Maintain Your Health
The most obvious thing you can do to lower your medical expenses is to take care of yourself. Watch your weight and your blood pressure, eat healthy regular meals, and make sure you exercise regularly. Try to find activities you enjoy rather than slave away on a treadmill. If you are able to find something you enjoy, you're more likely to keep at it. There's a reason why gyms are packed in January and empty in April, they're boring.
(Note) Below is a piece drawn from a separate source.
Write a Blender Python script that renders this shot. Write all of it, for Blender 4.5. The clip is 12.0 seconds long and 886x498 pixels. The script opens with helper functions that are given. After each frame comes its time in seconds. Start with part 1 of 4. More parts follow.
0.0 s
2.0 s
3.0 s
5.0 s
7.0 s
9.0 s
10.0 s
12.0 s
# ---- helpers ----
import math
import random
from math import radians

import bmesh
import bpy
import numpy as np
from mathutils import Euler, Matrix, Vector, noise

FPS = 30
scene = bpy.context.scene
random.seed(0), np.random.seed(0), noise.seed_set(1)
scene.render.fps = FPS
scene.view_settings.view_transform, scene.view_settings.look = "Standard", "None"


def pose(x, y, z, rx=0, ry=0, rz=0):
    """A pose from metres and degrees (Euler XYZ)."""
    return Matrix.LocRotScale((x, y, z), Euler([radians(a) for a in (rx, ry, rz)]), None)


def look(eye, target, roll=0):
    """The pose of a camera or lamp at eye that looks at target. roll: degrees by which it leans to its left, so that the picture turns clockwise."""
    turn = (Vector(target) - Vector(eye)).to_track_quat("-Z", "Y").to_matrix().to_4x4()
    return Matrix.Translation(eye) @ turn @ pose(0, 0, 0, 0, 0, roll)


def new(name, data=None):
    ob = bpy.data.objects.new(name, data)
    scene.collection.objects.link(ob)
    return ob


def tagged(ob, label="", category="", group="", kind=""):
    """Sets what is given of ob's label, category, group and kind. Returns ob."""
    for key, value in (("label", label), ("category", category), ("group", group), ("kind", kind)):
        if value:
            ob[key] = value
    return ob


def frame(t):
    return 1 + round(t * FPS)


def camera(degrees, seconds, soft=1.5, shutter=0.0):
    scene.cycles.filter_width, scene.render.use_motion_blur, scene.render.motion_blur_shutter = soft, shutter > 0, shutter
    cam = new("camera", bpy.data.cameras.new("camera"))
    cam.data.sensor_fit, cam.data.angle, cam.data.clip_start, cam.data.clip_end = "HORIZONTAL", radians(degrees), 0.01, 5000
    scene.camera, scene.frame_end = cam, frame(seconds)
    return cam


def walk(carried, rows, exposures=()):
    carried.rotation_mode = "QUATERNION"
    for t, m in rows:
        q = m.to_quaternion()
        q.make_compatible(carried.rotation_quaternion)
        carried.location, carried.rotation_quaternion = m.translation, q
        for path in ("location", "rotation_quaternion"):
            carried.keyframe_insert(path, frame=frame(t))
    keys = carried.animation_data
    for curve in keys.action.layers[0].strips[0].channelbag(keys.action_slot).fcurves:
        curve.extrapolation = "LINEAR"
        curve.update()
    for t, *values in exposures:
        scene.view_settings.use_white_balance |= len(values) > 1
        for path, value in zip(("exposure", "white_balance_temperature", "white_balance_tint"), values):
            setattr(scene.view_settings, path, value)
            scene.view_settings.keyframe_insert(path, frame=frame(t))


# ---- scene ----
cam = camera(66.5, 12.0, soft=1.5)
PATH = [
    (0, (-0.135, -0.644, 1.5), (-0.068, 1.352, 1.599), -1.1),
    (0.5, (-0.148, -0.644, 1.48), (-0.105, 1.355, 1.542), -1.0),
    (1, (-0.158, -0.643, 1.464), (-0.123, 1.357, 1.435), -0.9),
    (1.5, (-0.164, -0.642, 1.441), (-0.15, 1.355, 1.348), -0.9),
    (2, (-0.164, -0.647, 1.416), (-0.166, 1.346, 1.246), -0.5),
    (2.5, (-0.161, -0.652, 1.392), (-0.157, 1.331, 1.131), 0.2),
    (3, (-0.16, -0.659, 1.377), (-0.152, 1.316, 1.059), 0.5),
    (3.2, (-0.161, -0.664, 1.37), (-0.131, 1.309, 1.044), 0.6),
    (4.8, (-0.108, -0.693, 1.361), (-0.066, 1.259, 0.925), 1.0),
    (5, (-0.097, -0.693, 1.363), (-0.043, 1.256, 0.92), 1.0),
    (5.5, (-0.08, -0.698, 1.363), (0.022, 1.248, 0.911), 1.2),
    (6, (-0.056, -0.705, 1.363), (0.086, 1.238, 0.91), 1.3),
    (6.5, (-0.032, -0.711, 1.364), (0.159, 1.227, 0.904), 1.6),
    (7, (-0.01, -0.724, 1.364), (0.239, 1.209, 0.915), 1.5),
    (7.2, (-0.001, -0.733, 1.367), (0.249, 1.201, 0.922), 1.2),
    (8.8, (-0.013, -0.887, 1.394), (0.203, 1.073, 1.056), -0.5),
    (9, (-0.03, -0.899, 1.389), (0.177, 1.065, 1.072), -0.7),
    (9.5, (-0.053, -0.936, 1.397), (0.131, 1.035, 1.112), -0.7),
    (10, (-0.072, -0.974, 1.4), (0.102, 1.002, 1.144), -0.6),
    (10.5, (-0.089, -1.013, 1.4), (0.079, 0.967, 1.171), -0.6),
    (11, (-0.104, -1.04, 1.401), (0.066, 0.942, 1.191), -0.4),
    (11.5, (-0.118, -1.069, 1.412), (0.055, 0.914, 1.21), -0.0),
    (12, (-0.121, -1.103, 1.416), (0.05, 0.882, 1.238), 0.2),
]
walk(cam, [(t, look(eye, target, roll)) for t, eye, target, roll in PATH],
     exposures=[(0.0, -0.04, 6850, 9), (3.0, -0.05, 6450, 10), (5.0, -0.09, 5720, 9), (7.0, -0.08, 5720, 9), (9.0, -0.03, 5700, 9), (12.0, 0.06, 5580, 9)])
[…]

Take Advantage of Preventative Care
Most health insurance plans cover preventative care such as regular physicals, eye exams, and dental check ups. Use these as often as is covered because preventative care is much much cheaper. Consider how much it costs to go to a routine dental cleaning ($10-20 co-pay) versus fixing a cavity (hundreds of dollars). Would you rather suffer the annoyance of an annual or bi-annual cleaning or have to suffer through a cavity filling or a root canal? As someone who has had cavities filled on numerous occasions, take the dental cleaning.
Ask for Samples
Doctors get courted by drug companies to prescribe their products and those companies will give doctors samples of the product. Whether it's a drug or just a pair of contact lenses, doctors are always happy to help out their patients with some samples to help lower the cost of care. In the case of contacts, sometimes it's a matter of trying out the pair and seeing if it's a good fit (and getting a pair of contacts you can wear for a week or a month). In the case of medicine, the doctor may give you enough to cover your needs so you spend nothing. It doesn't hurt to ask.
ER = Emergencies Only
Too many people go to hospital emergency rooms for routine reasons. It's like putting premium gasoline in a car that only requires regular unleaded - it might make you feel better but you are simply wasting money. Visiting the hospital emergency room is one of the most expensive things you can do and there are so many other options. If it's not an emergency, wait until you can see your regular physician. If it's a little more "urgent," find an "urgent care facility" that has medical staff ready to take you in. Only go to the ER if you have an emergency.
Ask for Generics
Doctors are used to prescribing brand name drugs because drug companies often have patents that last a long time, as long as 12 years. Doctors get used to referring to a drug by the brand name much like you would Xerox a piece or paper, blow your nose on a Kleenex, or Google something online. When you get a script for a drug, ask the doctor if it can be safely substituted with a generic version of the drug. If the doctor says no, ask why (it could be that a generic doesn't exist). Generic versions of a drug are often very inexpensive.
Review Your Medical Bills
When you do get treatment, be sure to review the statements (sometimes called Explanation of Benefit) the medical insurance company sends you. Make sure that the medical billing was performed correctly because people, despite all their training, make mistakes. Many hospitals and doctors outsource their back office processing and when you consider how complicated this can be, it's not surprising that mistakes happen. You should work to correct these errors even if they don't cost you any money. Many insurance plans have annual and lifetime reimbursement caps and you don't want a mistake in billing to eat up your cap.
Negotiate with Doctors
It may seem taboo but try negotiating the price with the health care provider (the doctor, dentist, or specialist). Health insurance companies have already done this but if you are willing to pay out of pocket (and you know how much the insurance will cost you), you can try to negotiate with the provider to pay for the treatment in cash and up front. One of the biggest headaches they face is in collecting from insurance companies, whether it's complicated billing process or just the hassle of dealing with a large company, and they may be willing to negotiate if you pay in cash and up front. If you're creative, you can use a lot of these techniques to lower your medical expenses.